*Directions for this task*: Word for word, transcribe the lines below and drop the pictures.

*Data segment*:
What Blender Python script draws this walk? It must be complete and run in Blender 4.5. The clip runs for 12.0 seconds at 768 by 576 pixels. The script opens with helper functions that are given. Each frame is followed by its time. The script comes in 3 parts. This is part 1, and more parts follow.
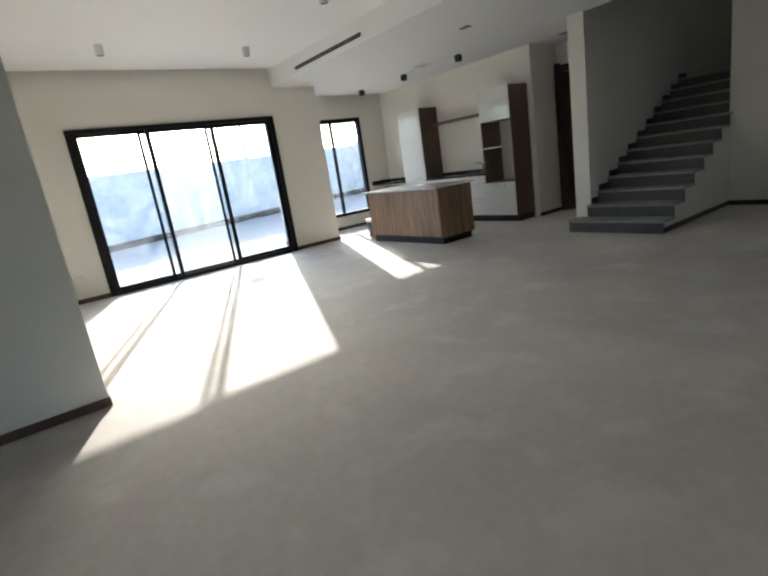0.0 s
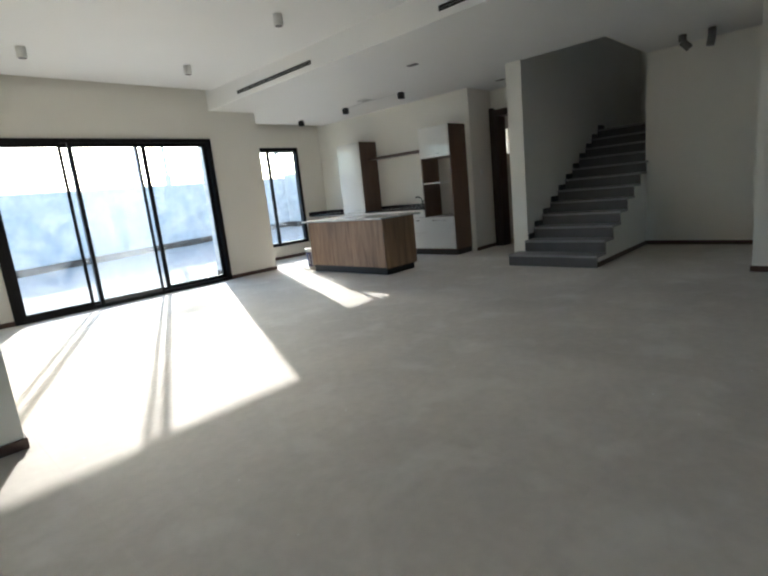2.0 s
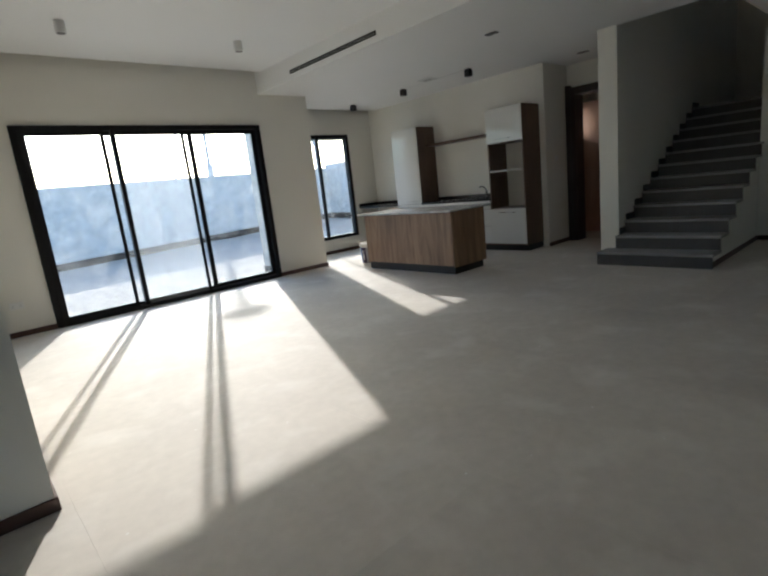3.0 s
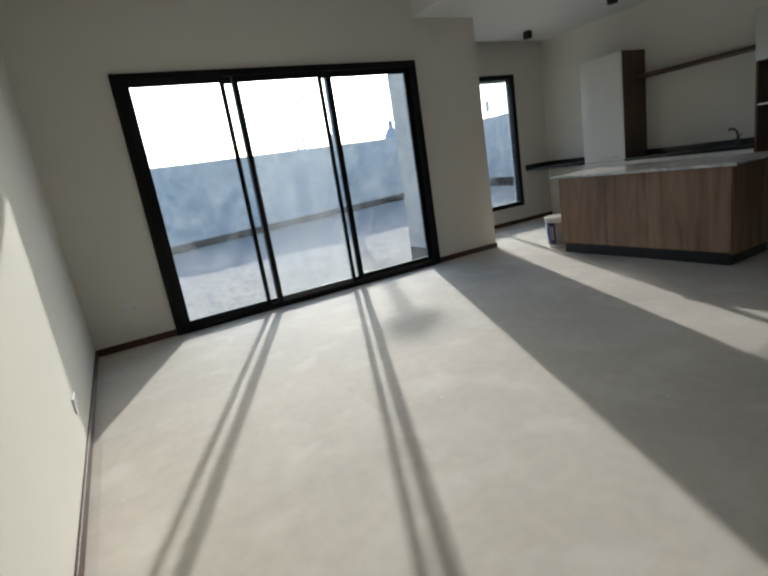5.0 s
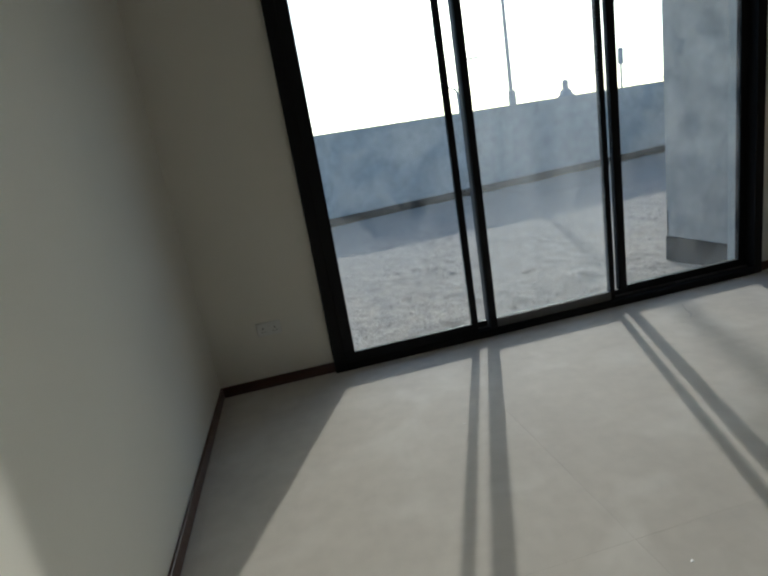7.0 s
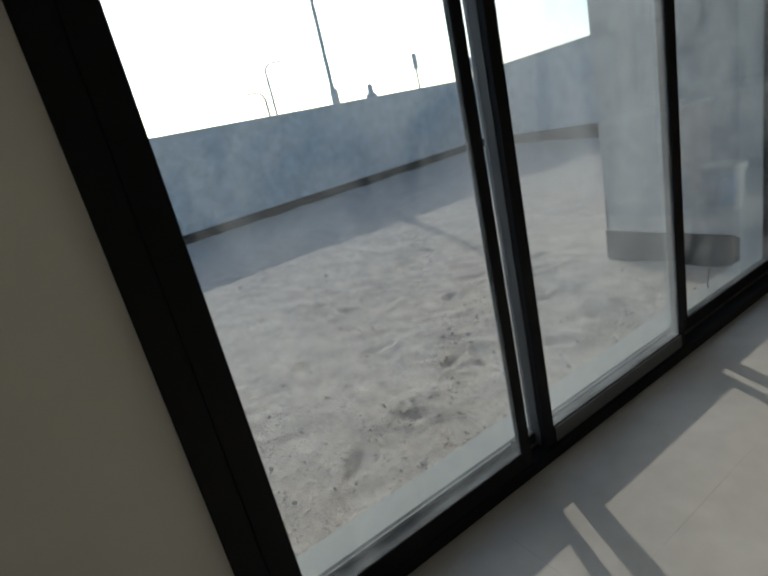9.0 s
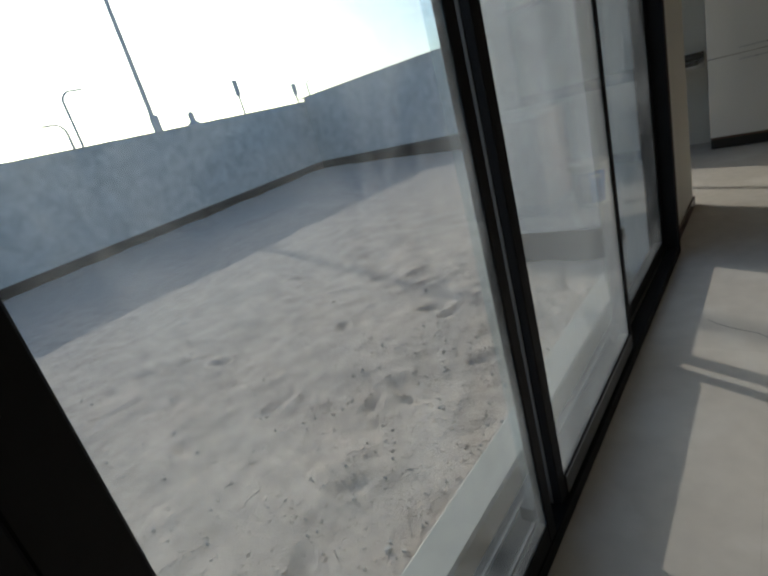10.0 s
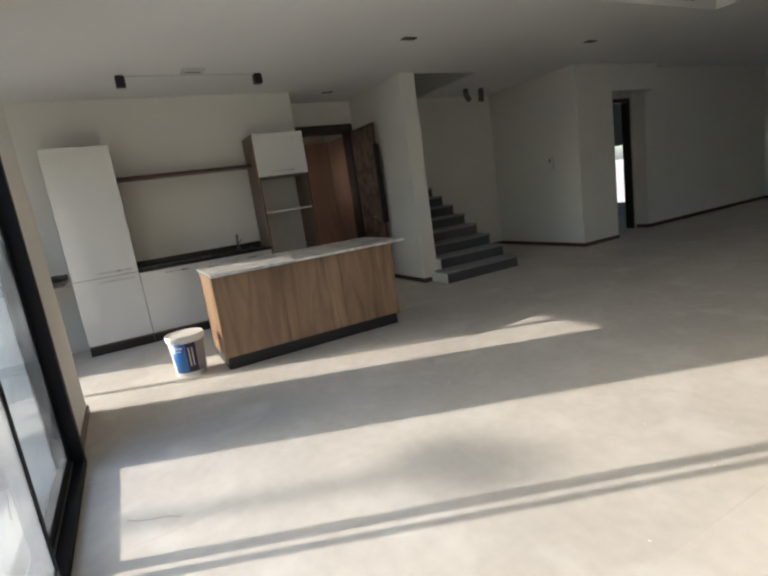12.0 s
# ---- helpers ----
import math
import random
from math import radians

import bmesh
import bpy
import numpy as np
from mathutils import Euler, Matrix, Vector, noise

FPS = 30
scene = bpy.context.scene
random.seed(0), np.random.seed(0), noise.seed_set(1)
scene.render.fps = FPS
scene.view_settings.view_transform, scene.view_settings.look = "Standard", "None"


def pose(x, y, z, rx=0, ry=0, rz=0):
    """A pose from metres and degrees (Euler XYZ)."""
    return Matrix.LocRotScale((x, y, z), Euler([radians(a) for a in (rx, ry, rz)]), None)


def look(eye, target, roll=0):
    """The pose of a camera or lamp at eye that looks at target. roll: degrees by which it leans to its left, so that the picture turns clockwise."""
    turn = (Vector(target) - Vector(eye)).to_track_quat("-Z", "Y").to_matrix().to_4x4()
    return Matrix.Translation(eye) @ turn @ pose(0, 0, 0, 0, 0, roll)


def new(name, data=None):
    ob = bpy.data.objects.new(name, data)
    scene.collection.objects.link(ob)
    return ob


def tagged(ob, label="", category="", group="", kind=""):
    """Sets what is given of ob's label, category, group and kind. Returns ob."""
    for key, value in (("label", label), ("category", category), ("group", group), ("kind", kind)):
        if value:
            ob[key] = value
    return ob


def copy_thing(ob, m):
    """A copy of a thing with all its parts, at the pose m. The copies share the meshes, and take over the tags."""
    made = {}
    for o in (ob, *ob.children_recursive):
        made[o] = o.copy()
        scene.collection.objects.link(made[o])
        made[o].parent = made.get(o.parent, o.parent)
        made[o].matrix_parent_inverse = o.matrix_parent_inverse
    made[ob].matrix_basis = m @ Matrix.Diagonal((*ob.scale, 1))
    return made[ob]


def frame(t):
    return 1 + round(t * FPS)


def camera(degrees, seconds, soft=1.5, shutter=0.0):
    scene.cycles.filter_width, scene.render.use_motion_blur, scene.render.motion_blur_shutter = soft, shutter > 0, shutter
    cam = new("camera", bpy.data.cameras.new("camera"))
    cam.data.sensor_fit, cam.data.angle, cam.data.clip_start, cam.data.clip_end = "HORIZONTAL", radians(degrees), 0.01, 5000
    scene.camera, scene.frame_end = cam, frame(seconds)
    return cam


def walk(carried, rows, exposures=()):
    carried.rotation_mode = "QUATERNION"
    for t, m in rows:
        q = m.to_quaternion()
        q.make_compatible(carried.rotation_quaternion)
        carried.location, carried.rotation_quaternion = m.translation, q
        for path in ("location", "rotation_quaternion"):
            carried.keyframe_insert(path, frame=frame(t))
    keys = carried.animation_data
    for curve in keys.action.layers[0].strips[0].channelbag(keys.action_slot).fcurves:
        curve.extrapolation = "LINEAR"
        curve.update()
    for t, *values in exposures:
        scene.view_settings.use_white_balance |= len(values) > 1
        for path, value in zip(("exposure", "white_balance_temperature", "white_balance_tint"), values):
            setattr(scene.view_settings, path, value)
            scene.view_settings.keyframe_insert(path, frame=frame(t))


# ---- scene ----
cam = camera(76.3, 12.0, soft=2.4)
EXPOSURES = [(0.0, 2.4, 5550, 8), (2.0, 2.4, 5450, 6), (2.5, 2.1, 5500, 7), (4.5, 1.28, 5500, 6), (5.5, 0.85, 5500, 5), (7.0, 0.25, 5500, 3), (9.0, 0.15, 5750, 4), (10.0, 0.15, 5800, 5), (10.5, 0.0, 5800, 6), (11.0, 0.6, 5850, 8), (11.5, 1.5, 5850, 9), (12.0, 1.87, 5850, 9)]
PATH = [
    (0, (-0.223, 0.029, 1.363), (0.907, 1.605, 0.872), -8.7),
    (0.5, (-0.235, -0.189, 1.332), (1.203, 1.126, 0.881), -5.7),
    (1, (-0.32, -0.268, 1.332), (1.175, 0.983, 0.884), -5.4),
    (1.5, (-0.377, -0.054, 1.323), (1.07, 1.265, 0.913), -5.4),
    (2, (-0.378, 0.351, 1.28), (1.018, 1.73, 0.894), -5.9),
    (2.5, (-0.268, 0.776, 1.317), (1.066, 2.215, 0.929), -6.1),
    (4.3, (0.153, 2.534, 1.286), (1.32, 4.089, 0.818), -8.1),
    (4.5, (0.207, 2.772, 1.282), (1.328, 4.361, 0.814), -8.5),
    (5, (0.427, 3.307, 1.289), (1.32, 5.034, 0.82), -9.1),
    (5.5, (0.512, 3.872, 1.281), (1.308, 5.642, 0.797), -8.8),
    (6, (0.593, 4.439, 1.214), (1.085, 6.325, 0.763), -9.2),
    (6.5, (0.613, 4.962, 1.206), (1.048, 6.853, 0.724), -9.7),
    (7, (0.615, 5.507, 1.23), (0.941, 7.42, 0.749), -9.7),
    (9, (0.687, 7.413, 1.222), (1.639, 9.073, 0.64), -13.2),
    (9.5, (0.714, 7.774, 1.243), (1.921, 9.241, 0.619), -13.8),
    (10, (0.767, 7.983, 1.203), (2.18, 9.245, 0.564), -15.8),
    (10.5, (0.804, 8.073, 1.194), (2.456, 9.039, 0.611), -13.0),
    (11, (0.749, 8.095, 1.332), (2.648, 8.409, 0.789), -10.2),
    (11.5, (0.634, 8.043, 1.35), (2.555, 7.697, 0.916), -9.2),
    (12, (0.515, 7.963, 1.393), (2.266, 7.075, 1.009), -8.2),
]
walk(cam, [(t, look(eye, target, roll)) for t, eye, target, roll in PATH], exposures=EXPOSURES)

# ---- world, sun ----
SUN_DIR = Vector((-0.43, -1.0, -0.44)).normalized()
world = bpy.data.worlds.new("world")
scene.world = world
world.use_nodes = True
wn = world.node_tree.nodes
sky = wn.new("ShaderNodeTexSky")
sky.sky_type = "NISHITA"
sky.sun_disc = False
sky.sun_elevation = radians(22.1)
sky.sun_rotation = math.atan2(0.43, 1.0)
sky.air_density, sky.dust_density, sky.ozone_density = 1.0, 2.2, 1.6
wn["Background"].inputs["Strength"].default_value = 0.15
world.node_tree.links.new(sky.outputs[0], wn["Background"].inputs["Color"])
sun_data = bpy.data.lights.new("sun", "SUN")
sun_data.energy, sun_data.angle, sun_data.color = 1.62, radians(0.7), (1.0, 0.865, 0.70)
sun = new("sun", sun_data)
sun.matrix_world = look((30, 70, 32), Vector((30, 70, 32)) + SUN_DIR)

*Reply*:
What Blender Python script draws this walk? It must be complete and run in Blender 4.5. The clip runs for 12.0 seconds at 768 by 576 pixels. The script opens with helper functions that are given. Each frame is followed by its time. The script comes in 3 parts. This is part 1, and more parts follow.
0.0 s
2.0 s
3.0 s
5.0 s
7.0 s
9.0 s
10.0 s
12.0 s
# ---- helpers ----
import math
import random
from math import radians

import bmesh
import bpy
import numpy as np
from mathutils import Euler, Matrix, Vector, noise

FPS = 30
scene = bpy.context.scene
random.seed(0), np.random.seed(0), noise.seed_set(1)
scene.render.fps = FPS
scene.view_settings.view_transform, scene.view_settings.look = "Standard", "None"


def pose(x, y, z, rx=0, ry=0, rz=0):
    """A pose from metres and degrees (Euler XYZ)."""
    return Matrix.LocRotScale((x, y, z), Euler([radians(a) for a in (rx, ry, rz)]), None)


def look(eye, target, roll=0):
    """The pose of a camera or lamp at eye that looks at target. roll: degrees by which it leans to its left, so that the picture turns clockwise."""
    turn = (Vector(target) - Vector(eye)).to_track_quat("-Z", "Y").to_matrix().to_4x4()
    return Matrix.Translation(eye) @ turn @ pose(0, 0, 0, 0, 0, roll)


def new(name, data=None):
    ob = bpy.data.objects.new(name, data)
    scene.collection.objects.link(ob)
    return ob


def tagged(ob, label="", category="", group="", kind=""):
    """Sets what is given of ob's label, category, group and kind. Returns ob."""
    for key, value in (("label", label), ("category", category), ("group", group), ("kind", kind)):
        if value:
            ob[key] = value
    return ob


def copy_thing(ob, m):
    """A copy of a thing with all its parts, at the pose m. The copies share the meshes, and take over the tags."""
    made = {}
    for o in (ob, *ob.children_recursive):
        made[o] = o.copy()
        scene.collection.objects.link(made[o])
        made[o].parent = made.get(o.parent, o.parent)
        made[o].matrix_parent_inverse = o.matrix_parent_inverse
    made[ob].matrix_basis = m @ Matrix.Diagonal((*ob.scale, 1))
    return made[ob]


def frame(t):
    return 1 + round(t * FPS)


def camera(degrees, seconds, soft=1.5, shutter=0.0):
    scene.cycles.filter_width, scene.render.use_motion_blur, scene.render.motion_blur_shutter = soft, shutter > 0, shutter
    cam = new("camera", bpy.data.cameras.new("camera"))
    cam.data.sensor_fit, cam.data.angle, cam.data.clip_start, cam.data.clip_end = "HORIZONTAL", radians(degrees), 0.01, 5000
    scene.camera, scene.frame_end = cam, frame(seconds)
    return cam


def walk(carried, rows, exposures=()):
    carried.rotation_mode = "QUATERNION"
    for t, m in rows:
        q = m.to_quaternion()
        q.make_compatible(carried.rotation_quaternion)
        carried.location, carried.rotation_quaternion = m.translation, q
        for path in ("location", "rotation_quaternion"):
            carried.keyframe_insert(path, frame=frame(t))
    keys = carried.animation_data
    for curve in keys.action.layers[0].strips[0].channelbag(keys.action_slot).fcurves:
        curve.extrapolation = "LINEAR"
        curve.update()
    for t, *values in exposures:
        scene.view_settings.use_white_balance |= len(values) > 1
        for path, value in zip(("exposure", "white_balance_temperature", "white_balance_tint"), values):
            setattr(scene.view_settings, path, value)
            scene.view_settings.keyframe_insert(path, frame=frame(t))


# ---- scene ----
cam = camera(76.3, 12.0, soft=2.4)
EXPOSURES = [(0.0, 2.4, 5550, 8), (2.0, 2.4, 5450, 6), (2.5, 2.1, 5500, 7), (4.5, 1.28, 5500, 6), (5.5, 0.85, 5500, 5), (7.0, 0.25, 5500, 3), (9.0, 0.15, 5750, 4), (10.0, 0.15, 5800, 5), (10.5, 0.0, 5800, 6), (11.0, 0.6, 5850, 8), (11.5, 1.5, 5850, 9), (12.0, 1.87, 5850, 9)]
PATH = [
    (0, (-0.223, 0.029, 1.363), (0.907, 1.605, 0.872), -8.7),
    (0.5, (-0.235, -0.189, 1.332), (1.203, 1.126, 0.881), -5.7),
    (1, (-0.32, -0.268, 1.332), (1.175, 0.983, 0.884), -5.4),
    (1.5, (-0.377, -0.054, 1.323), (1.07, 1.265, 0.913), -5.4),
    (2, (-0.378, 0.351, 1.28), (1.018, 1.73, 0.894), -5.9),
    (2.5, (-0.268, 0.776, 1.317), (1.066, 2.215, 0.929), -6.1),
    (4.3, (0.153, 2.534, 1.286), (1.32, 4.089, 0.818), -8.1),
    (4.5, (0.207, 2.772, 1.282), (1.328, 4.361, 0.814), -8.5),
    (5, (0.427, 3.307, 1.289), (1.32, 5.034, 0.82), -9.1),
    (5.5, (0.512, 3.872, 1.281), (1.308, 5.642, 0.797), -8.8),
    (6, (0.593, 4.439, 1.214), (1.085, 6.325, 0.763), -9.2),
    (6.5, (0.613, 4.962, 1.206), (1.048, 6.853, 0.724), -9.7),
    (7, (0.615, 5.507, 1.23), (0.941, 7.42, 0.749), -9.7),
    (9, (0.687, 7.413, 1.222), (1.639, 9.073, 0.64), -13.2),
    (9.5, (0.714, 7.774, 1.243), (1.921, 9.241, 0.619), -13.8),
    (10, (0.767, 7.983, 1.203), (2.18, 9.245, 0.564), -15.8),
    (10.5, (0.804, 8.073, 1.194), (2.456, 9.039, 0.611), -13.0),
    (11, (0.749, 8.095, 1.332), (2.648, 8.409, 0.789), -10.2),
    (11.5, (0.634, 8.043, 1.35), (2.555, 7.697, 0.916), -9.2),
    (12, (0.515, 7.963, 1.393), (2.266, 7.075, 1.009), -8.2),
]
walk(cam, [(t, look(eye, target, roll)) for t, eye, target, roll in PATH], exposures=EXPOSURES)

# ---- world, sun ----
SUN_DIR = Vector((-0.43, -1.0, -0.44)).normalized()
world = bpy.data.worlds.new("world")
scene.world = world
world.use_nodes = True
wn = world.node_tree.nodes
sky = wn.new("ShaderNodeTexSky")
sky.sky_type = "NISHITA"
sky.sun_disc = False
sky.sun_elevation = radians(22.1)
sky.sun_rotation = math.atan2(0.43, 1.0)
sky.air_density, sky.dust_density, sky.ozone_density = 1.0, 2.2, 1.6
wn["Background"].inputs["Strength"].default_value = 0.15
world.node_tree.links.new(sky.outputs[0], wn["Background"].inputs["Color"])
sun_data = bpy.data.lights.new("sun", "SUN")
sun_data.energy, sun_data.angle, sun_data.color = 1.62, radians(0.7), (1.0, 0.865, 0.70)
sun = new("sun", sun_data)
sun.matrix_world = look((30, 70, 32), Vector((30, 70, 32)) + SUN_DIR)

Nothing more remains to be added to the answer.